[Items from a dataset]
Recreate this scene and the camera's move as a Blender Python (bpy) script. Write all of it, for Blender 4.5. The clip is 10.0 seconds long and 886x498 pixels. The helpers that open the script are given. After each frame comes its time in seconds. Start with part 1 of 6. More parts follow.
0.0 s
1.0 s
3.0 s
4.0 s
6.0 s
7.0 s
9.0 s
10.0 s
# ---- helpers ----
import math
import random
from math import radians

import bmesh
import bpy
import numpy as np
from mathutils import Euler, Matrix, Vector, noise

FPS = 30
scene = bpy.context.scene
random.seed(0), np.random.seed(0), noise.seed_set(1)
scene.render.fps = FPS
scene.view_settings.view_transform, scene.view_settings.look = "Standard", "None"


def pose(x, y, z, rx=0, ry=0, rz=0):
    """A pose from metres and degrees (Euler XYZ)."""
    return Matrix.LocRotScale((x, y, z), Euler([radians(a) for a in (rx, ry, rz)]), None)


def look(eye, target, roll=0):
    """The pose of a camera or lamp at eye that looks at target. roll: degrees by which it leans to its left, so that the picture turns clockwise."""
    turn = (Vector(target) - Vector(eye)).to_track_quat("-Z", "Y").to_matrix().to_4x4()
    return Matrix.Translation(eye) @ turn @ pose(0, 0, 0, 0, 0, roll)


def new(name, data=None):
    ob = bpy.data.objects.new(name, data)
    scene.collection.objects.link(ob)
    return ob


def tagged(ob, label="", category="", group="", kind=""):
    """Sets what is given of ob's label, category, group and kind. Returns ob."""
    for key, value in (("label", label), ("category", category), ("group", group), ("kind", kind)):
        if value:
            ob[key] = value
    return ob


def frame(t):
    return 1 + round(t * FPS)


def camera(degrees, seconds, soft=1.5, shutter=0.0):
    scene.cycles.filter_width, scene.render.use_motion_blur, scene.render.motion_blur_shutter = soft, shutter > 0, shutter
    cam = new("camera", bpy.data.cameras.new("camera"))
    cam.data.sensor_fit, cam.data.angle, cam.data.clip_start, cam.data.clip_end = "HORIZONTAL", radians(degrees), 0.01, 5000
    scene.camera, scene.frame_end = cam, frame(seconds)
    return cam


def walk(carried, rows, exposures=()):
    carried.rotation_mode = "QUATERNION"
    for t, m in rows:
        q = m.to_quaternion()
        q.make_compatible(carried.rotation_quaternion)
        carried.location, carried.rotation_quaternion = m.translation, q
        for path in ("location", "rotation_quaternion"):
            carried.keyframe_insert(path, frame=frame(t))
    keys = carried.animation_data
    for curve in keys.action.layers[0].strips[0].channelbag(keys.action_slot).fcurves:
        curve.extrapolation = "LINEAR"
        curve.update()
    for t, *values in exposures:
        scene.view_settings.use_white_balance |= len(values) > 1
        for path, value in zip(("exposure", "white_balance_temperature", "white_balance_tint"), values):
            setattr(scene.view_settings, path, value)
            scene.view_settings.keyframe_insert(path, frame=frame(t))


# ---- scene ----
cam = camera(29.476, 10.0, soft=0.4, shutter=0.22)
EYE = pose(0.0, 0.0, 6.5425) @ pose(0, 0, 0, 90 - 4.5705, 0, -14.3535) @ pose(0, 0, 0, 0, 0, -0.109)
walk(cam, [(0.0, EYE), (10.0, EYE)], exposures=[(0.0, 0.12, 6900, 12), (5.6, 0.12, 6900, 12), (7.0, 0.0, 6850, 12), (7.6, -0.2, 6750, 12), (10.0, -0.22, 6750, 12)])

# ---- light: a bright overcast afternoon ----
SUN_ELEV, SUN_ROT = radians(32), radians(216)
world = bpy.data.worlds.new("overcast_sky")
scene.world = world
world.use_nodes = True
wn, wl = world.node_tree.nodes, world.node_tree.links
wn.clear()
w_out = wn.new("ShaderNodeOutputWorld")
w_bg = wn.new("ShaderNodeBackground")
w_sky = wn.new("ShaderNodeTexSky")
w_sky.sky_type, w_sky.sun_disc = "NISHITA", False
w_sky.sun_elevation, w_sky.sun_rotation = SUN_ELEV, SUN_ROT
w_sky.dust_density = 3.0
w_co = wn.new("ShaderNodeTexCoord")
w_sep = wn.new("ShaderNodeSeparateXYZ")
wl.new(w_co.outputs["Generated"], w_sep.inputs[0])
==
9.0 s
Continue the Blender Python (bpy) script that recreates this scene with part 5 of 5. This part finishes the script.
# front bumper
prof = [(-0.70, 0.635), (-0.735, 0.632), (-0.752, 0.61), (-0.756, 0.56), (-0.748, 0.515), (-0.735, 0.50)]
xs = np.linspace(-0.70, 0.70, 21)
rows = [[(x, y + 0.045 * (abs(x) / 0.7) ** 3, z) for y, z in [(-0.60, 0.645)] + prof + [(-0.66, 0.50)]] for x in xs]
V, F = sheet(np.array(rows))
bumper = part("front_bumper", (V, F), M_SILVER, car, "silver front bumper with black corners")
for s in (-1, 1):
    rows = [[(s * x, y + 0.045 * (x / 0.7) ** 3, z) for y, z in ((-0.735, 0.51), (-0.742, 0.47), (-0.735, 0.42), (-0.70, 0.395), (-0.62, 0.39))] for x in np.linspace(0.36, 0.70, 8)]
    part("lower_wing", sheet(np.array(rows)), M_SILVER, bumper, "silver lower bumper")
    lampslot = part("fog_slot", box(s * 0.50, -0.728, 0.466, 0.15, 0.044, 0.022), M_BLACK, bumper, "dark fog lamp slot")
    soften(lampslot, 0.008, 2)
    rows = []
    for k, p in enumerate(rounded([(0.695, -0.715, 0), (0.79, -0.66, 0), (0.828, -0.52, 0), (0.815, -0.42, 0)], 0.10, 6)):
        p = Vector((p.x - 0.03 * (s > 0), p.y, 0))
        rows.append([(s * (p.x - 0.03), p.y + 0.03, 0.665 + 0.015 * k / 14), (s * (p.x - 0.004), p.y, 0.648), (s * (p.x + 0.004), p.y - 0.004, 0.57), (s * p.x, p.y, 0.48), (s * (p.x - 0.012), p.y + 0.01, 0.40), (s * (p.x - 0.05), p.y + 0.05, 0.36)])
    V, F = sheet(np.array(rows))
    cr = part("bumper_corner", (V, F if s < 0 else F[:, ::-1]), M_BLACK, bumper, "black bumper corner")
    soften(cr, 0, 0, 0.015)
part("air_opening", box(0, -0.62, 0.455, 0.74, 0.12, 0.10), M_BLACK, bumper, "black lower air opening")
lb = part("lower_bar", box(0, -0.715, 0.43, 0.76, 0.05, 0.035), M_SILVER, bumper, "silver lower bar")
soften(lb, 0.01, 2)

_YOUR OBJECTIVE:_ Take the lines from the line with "Recreate this scene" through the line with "scene = bpy.context.scene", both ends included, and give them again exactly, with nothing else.

_SOLUTION:_
Recreate this scene and the camera's move as a Blender Python (bpy) script. Write all of it, for Blender 4.5. The clip is 10.0 seconds long and 886x498 pixels. The helpers that open the script are given. After each frame comes its time in seconds. Start with part 1 of 6. More parts follow.
0.0 s
1.0 s
3.0 s
4.0 s
6.0 s
7.0 s
9.0 s
10.0 s
# ---- helpers ----
import math
import random
from math import radians

import bmesh
import bpy
import numpy as np
from mathutils import Euler, Matrix, Vector, noise

FPS = 30
scene = bpy.context.scene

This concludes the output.